Me: Are you on crack? No.
Her: Oh, come on. It’ll be fun. We’ll do it together. Please?
Me: LALALALA I CAN’T HEEEEAR YOU!
[one month later]
Her: So, come on, don’t you want to be co-pres of the PTA with me?
Me: Let me think. Hmmm. NO.
Her: Oh come ON.
Me: Bite me.
Her: Geez. You don’t have to get hostile.
Me: Oh, I’m sorry. Bite me, MRS. PRESIDENT.
[two months later]
Her: I still need a co-president for the PTA.
Me: I need a million dollars. We learn to adapt.
Her: You would have fun. We would have fun, together.
Me: You know I love you, right? But I don’t have time. And I don’t have the people skills. And I DON’T WANT TO.
[three months later]
Her: You know, the PTA—
Me: NO. NO NO NO NO NO!!
Her: You don’t even know what I was going to say.
Me: I DO NOT WANT TO BE CO-PRESIDENT WITH YOU.
Her: See? I wasn’t going to ask you that.
Her: Really. I have a co-president now.
Me: Oh! That’s great!
Her: Yeah, it’s gonna be great.
Her: Yeah. So don’t get all hostile.
Me: I am not hostile. Except when you ask me the same question OVER AND OVER. Also when it comes to the PTA.
Her: Wasn’t part of working at home so that you could also be involved at school? Hmmmmm?
Me: Yeah, yeah.
Her:I was thinking maybe I could get you to just do a VERY SMALL JOB for us. A little something you’d have time for. That you’d LIKE, even.
Me: Yeah? What’s that?
Her: We need someone to work on the newsletter.
Me: Oh. Well. I could probably help with that. What do you need? An article each month?
Her: Not even that! We just need someone to do editing and layout. It’ll be easy. I bet it won’t take more than an hour each month.
Me: Ummmmm okay, sure, I can do that I guess.
Her: Great! Thank you!
Her: Hey, you made it! Everyone, this is Mir. She’s chairing the newsletter committee.
Me: I’m WHAT, now??
Her: Here’s your folder!
Me: I hate you.
Her: No you don’t. You love me.
Me: Bite me.
And so I became a committee chair, and everyone should be VERY AFRAID for our youth.
Anyway, I tried to keep an open mind. Layout and editing. Simple! Easy! No time at all!
First I had to get the actual template files and logos from the people who handled this stuff last year.
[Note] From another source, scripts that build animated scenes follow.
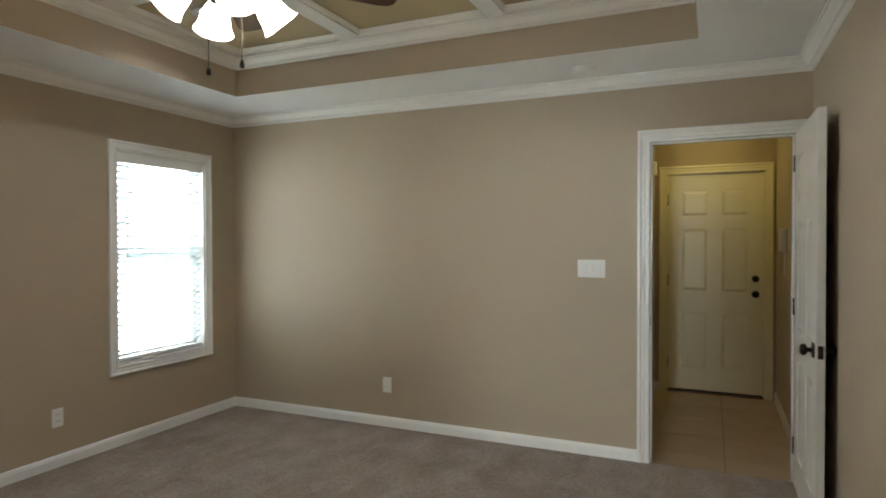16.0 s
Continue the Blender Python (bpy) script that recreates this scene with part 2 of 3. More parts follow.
# ---- shell of the bedroom ----
T = 0.13
PILE = 0.018
structure("floor", solid((0, -0.02, -0.05, RX, RY + 0.045, PILE)), CARPET, "grey beige cut-pile carpet with brushed marks", "carpet")
structure("wall_west", solid((-T, -T, -0.05, 0, RY + T, 2.95)), PAINT, "tan painted bedroom wall, plain")
structure("wall_south", solid((0, -T, 0, ED0 - 0.02, 0, DH + 0.02), (ED1 + 0.02, -T, 0, RX, 0, DH + 0.02), (0, -T, DH + 0.02, RX, 0, 2.95)), PAINT,
          "tan painted wall with the entry doorway")
structure("wall_north", solid((0, RY, 0, BD0 - 0.02, RY + T, DH + 0.02), (BD1 + 0.02, RY, 0, RX, RY + T, DH + 0.02), (0, RY, DH + 0.02, RX, RY + T, 2.95)), PAINT,
          "tan painted wall with the bathroom doorway")
E0, E1 = RX, RX + 0.15
structure("wall_east", solid((E0, -T, -0.05, E1, WIN[1][0], 2.95), (E0, WIN[1][1], -0.05, E1, WIN[0][0], 2.95), (E0, WIN[0][1], -0.05, E1, RY + T, 2.95),
                             *[(E0, a, -0.05, E1, b, WZ0) for a, b in WIN], *[(E0, a, WZ1, E1, b, 2.95) for a, b in WIN]), PAINT,
          "tan painted wall with two windows")
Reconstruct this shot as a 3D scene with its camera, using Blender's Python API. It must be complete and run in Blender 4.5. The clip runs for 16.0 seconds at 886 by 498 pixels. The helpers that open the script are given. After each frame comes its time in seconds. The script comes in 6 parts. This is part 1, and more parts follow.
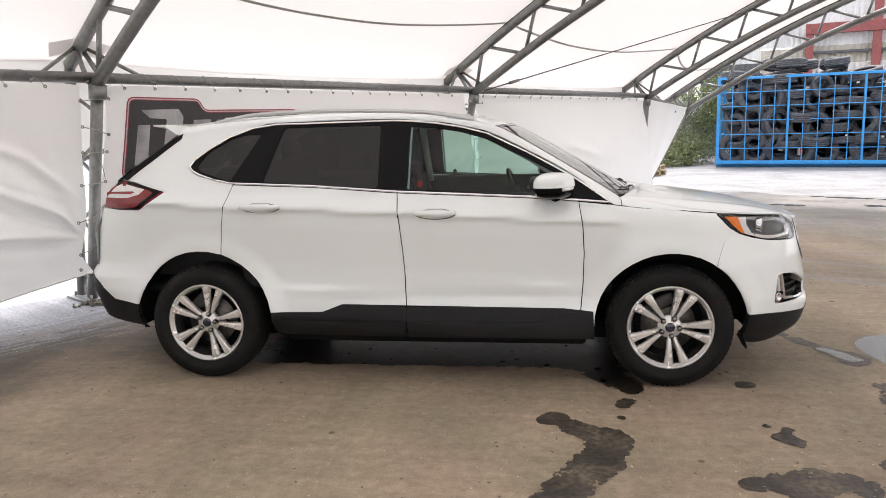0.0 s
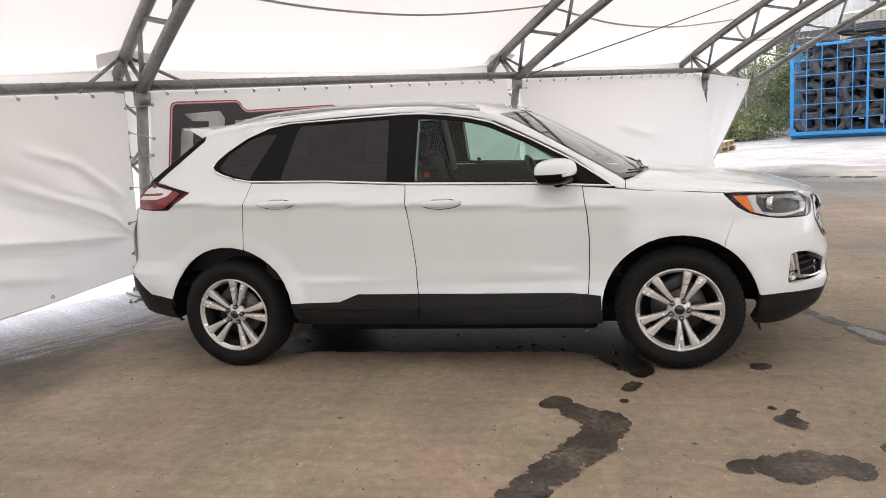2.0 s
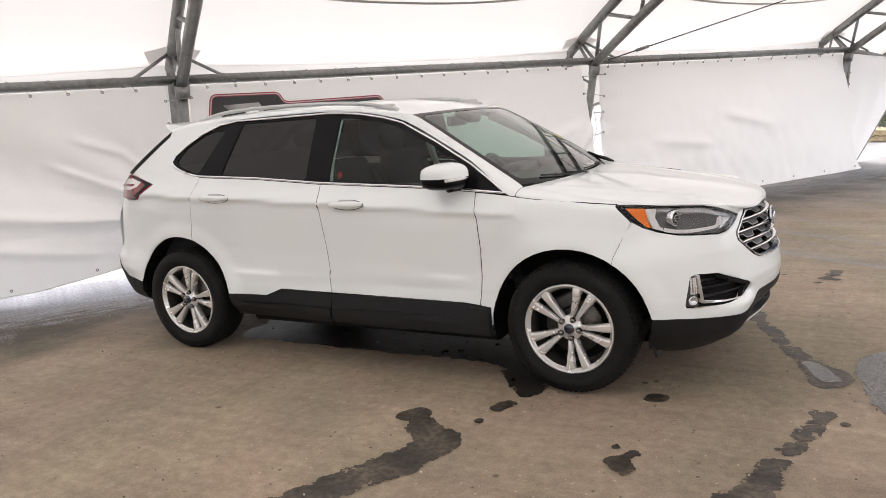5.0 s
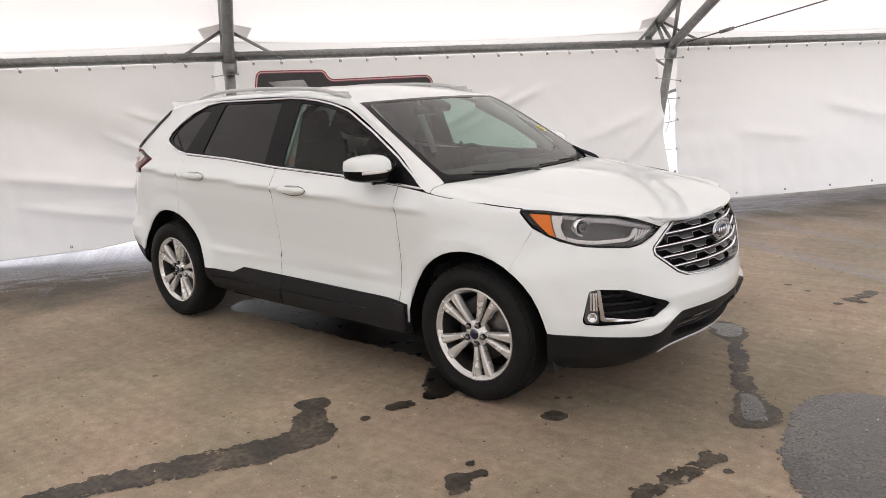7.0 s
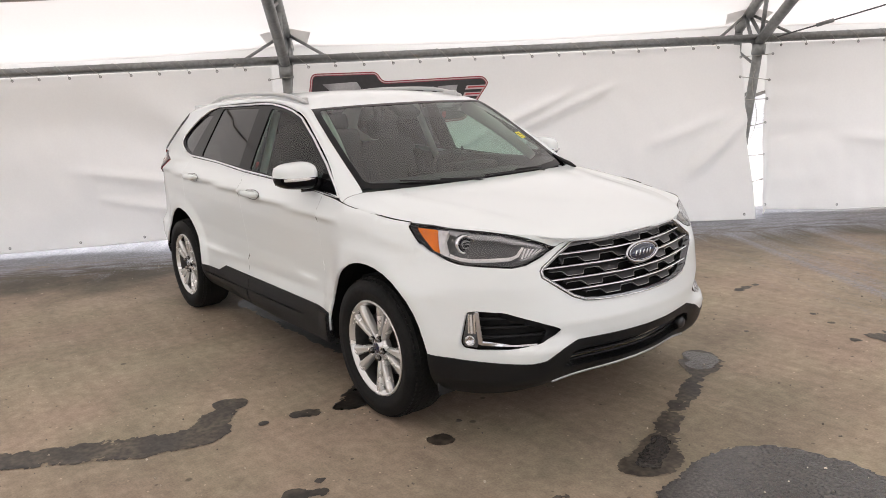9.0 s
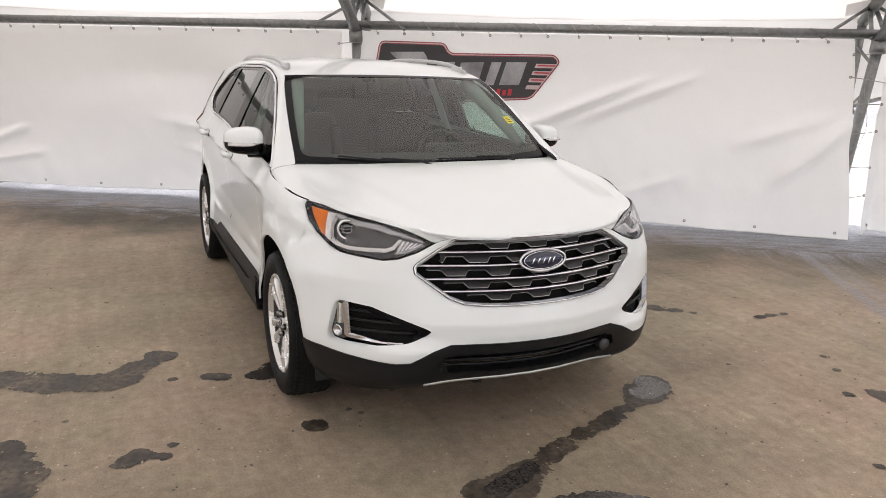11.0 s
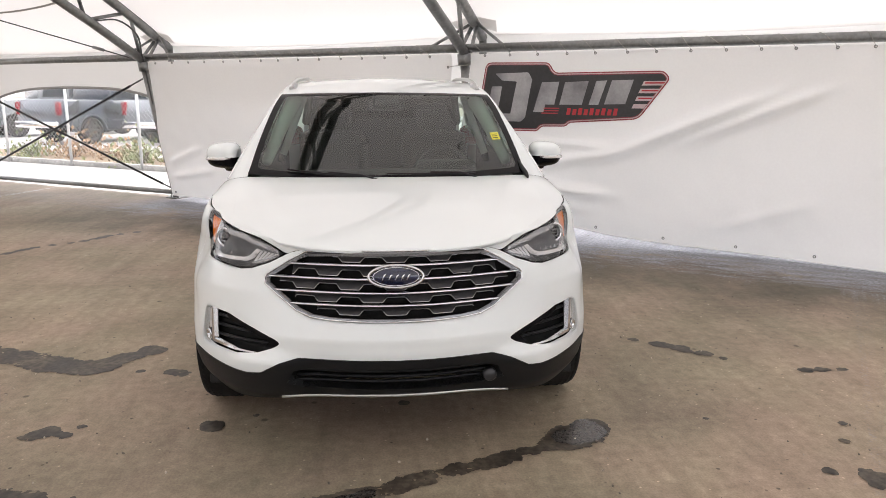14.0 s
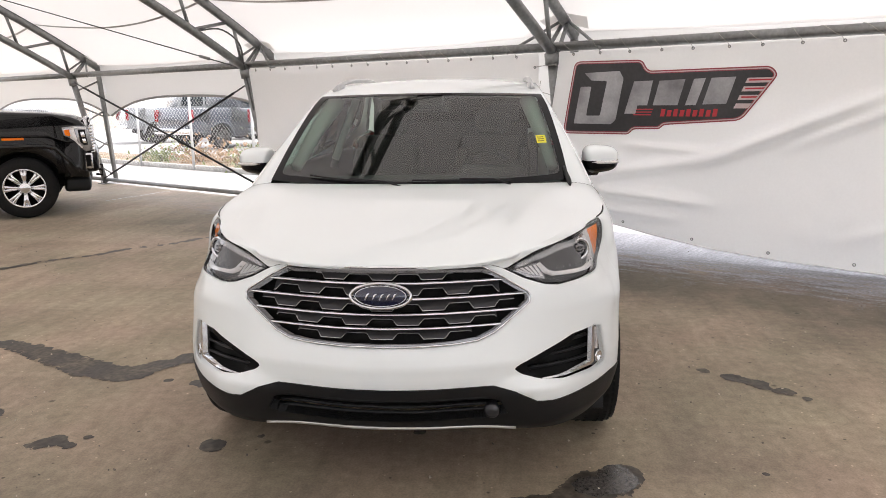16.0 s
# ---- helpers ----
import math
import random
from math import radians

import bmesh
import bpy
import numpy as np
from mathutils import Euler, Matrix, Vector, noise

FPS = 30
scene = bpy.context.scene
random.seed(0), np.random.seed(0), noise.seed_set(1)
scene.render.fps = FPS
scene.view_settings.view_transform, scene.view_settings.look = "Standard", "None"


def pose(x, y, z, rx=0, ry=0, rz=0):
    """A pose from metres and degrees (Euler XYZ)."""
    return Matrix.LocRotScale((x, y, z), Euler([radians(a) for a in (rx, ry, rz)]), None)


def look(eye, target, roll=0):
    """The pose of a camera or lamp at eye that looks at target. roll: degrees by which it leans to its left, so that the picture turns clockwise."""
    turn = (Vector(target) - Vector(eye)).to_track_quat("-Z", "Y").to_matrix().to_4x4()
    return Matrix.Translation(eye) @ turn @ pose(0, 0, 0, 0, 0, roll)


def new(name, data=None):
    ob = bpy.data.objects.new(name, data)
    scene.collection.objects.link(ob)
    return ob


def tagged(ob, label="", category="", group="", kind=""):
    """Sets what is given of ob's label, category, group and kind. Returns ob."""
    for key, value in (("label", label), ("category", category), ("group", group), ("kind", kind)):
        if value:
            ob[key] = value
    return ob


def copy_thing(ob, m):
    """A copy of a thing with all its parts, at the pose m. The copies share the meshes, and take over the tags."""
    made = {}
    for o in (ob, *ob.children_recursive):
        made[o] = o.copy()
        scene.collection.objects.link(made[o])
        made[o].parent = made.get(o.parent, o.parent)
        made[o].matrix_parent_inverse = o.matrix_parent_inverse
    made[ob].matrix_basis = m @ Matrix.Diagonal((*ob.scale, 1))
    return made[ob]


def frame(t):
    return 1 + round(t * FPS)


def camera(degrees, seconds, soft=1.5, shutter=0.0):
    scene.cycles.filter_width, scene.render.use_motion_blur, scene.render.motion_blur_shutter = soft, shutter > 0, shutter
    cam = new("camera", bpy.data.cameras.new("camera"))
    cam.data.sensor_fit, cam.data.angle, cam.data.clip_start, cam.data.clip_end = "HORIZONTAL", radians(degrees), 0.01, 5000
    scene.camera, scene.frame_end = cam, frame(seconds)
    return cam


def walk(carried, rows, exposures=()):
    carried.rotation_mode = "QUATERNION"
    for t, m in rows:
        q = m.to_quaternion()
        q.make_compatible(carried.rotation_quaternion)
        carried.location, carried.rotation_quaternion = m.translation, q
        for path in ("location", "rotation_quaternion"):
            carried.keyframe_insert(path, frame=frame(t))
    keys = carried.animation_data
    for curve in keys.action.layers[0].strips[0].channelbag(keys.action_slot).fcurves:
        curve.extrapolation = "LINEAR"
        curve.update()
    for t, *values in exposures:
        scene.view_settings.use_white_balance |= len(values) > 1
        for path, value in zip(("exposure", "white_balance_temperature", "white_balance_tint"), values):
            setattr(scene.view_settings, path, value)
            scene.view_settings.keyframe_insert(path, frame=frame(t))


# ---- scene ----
cam = camera(61.7, 16.0, soft=0.6)
PATH = [
    (0, (0.712, -5.23, 1.545), (0.434, -3.277, 1.219), -1.5),
    (0.5, (0.687, -5.223, 1.544), (0.379, -3.274, 1.217), -2.1),
    (1, (0.738, -5.222, 1.555), (0.378, -3.284, 1.219), -2.9),
    (1.5, (0.949, -5.272, 1.563), (0.527, -3.348, 1.216), -3.8),
    (2, (1.144, -5.242, 1.559), (0.659, -3.334, 1.206), -4.4),
    (2.5, (1.359, -5.158, 1.572), (0.811, -3.268, 1.215), -4.9),
    (3, (1.62, -5.068, 1.577), (1.013, -3.197, 1.214), -4.9),
    (3.5, (1.897, -4.982, 1.582), (1.22, -3.137, 1.213), -4.9),
    (4, (2.138, -4.845, 1.566), (1.378, -3.034, 1.187), -4.5),
    (4.2, (2.244, -4.791, 1.562), (1.448, -2.996, 1.184), -4.6),
    (6.3, (3.342, -4.069, 1.561), (2.179, -2.492, 1.156), -2.8),
    (6.5, (3.415, -3.978, 1.579), (2.229, -2.422, 1.161), -2.7),
    (7, (3.683, -3.773, 1.593), (2.41, -2.289, 1.175), -2.7),
    (7.5, (3.881, -3.493, 1.576), (2.525, -2.085, 1.157), -2.9),
    (8, (4.071, -3.224, 1.59), (2.635, -1.894, 1.178), -3.2),
    (8.5, (4.321, -2.99, 1.594), (2.818, -1.735, 1.187), -3.2),
    (9, (4.492, -2.75, 1.589), (2.919, -1.583, 1.182), -2.9),
    (9.2, (4.559, -2.613, 1.595), (2.954, -1.495, 1.177), -3.1),
    (11.3, (5.046, -1.492, 1.605), (3.252, -0.731, 1.157), 1.1),
    (11.5, (5.146, -1.389, 1.572), (3.328, -0.665, 1.158), -0.0),
    (12, (5.244, -1.089, 1.583), (3.396, -0.443, 1.175), 0.3),
    (12.5, (5.254, -0.823, 1.556), (3.375, -0.274, 1.147), 0.3),
    (13, (5.237, -0.589, 1.56), (3.329, -0.154, 1.149), 0.3),
    (13.5, (5.272, -0.299, 1.558), (3.34, 0.012, 1.147), 0.2),
    (14, (5.219, -0.078, 1.546), (3.269, 0.102, 1.137), 0.1),
    (14.5, (5.093, 0.116, 1.537), (3.134, 0.171, 1.136), -0.1),
    (15, (4.966, 0.287, 1.518), (3.006, 0.236, 1.123), -0.3),
    (15.5, (4.902, 0.418, 1.524), (2.945, 0.291, 1.13), -0.5),
    (16, (4.866, 0.436, 1.515), (2.912, 0.273, 1.121), -0.7),
]
walk(cam, [(t, look(eye, target, roll)) for t, eye, target, roll in PATH])

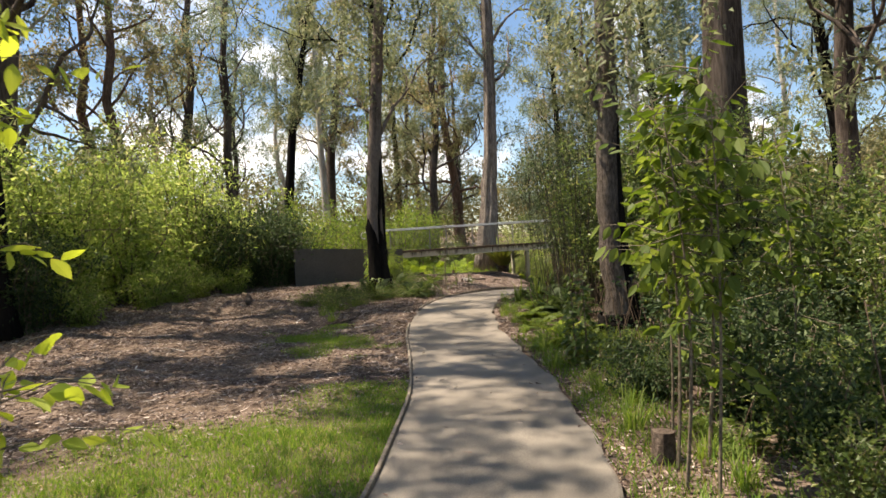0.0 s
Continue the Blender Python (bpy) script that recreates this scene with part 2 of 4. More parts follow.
L_GUM = leaf_mat("gum_leaves", [(0.0, (0.112, 0.140, 0.072)), (0.45, (0.190, 0.220, 0.112)), (0.8, (0.270, 0.290, 0.155)), (1.0, (0.345, 0.315, 0.190))], 0.4, 0.35)
L_GUM_BLUE = leaf_mat("blue_gum_leaves", [(0.0, (0.0875, 0.1250, 0.0875)), (0.5, (0.1562, 0.2063, 0.1313)), (1.0, (0.2500, 0.2875, 0.1812))], 0.4, 0.4)
L_GUM_BROWN = leaf_mat("brown_gum_leaves", [(0.0, (0.1529, 0.1535, 0.0692)), (0.5, (0.2525, 0.2366, 0.1109)), (1.0, (0.3722, 0.2942, 0.1574))], 0.45, 0.4)
L_BRIGHT = leaf_mat("bright_shrub_leaves", [(0.0, (0.1496, 0.2211, 0.0597)), (0.5, (0.2494, 0.3375, 0.0939)), (0.85, (0.3617, 0.4306, 0.1452)), (1.0, (0.4614, 0.4422, 0.2220))], 0.45, 0.58)
L_WATTLE = leaf_mat("wattle_leaves", [(0.0, (0.085, 0.145, 0.030)), (0.5, (0.165, 0.255, 0.048)), (0.85, (0.25, 0.33, 0.072)), (1.0, (0.35, 0.36, 0.11))], 0.42, 0.5)
L_MID = leaf_mat("undergrowth_leaves", [(0.0, (0.0535, 0.0868, 0.0235)), (0.5, (0.1072, 0.1632, 0.0411)), (0.85, (0.1768, 0.2296, 0.0636)), (1.0, (0.2785, 0.2754, 0.1075))], 0.2, 0.45, 0.5)
# Own tone of the dark shrubs; stands for shade on thickets and low bushes.
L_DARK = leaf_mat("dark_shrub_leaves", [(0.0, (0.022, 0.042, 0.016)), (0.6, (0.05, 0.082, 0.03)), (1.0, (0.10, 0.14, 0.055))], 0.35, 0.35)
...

That only took about a dozen phone calls and emails and several years off of my life. I still don’t have the main logo, but really, how important could THAT be?
Next I received a batch of “articles” from the woman who is responsible for collecting everything for me. I have no complaints with her; so far, she’s the only person who actually did what she said she was gong to do, when she said she was going to do it. Her job is… actually, I don’t know what her job is. She gives me stuff and then I give stuff back to her and she sends it where it needs to go. But she’s not the committee chair, I am. Huh. Remind me to make her some cookies.
Okay, so tonight I sat down to crank out the newsletter. Because it was only going to take me an hour. HAHAHAHA.
Aside from the obvious—which is that how many articles can you write for a single issue, exactly, about how exciting the PTA is and how we need more volunteers (answer: at least three, it seems!)—I’m convinced that some of these pieces were written by people who are blind and were therefore unable to reread their words before submitting them. I swear to you that I received something like the following. I have changed the event name/details, to protect the repetitive:
We need a chairperson for the Juggling Day event. Juggling Day happens every year and is about Juggling. The Juggling Day Chair helps organize the juggling. As Juggling Day draws closer, the chair will organize all associated juggling activities. Juggling Day cannot happen if we are unable to appoint a chair. Juggling Day is always a popular event and we want it to continue. If you think you could be our Juggling Day Chair for the Juggling Day event, please contact Soandso at 123-4567.
My eyeballs began to bleed around the fourth “Juggling Day.”
I had also been encouraged to “jazz things up” when doing layout. Okay. My idea of jazzing up these articles was to correct the spelling errors and maybe use some cutting-edge syntax (woo!), but fine. I will add graphics. Because that little picture of a pile of school supplies is going to make all the difference in our circulation and readership.
What’s that? This goes home with all of the kids no matter what? Sure, NOW you tell me. After I spent an hour looking for the perfect cartoon of a piece of pizza. Sheesh.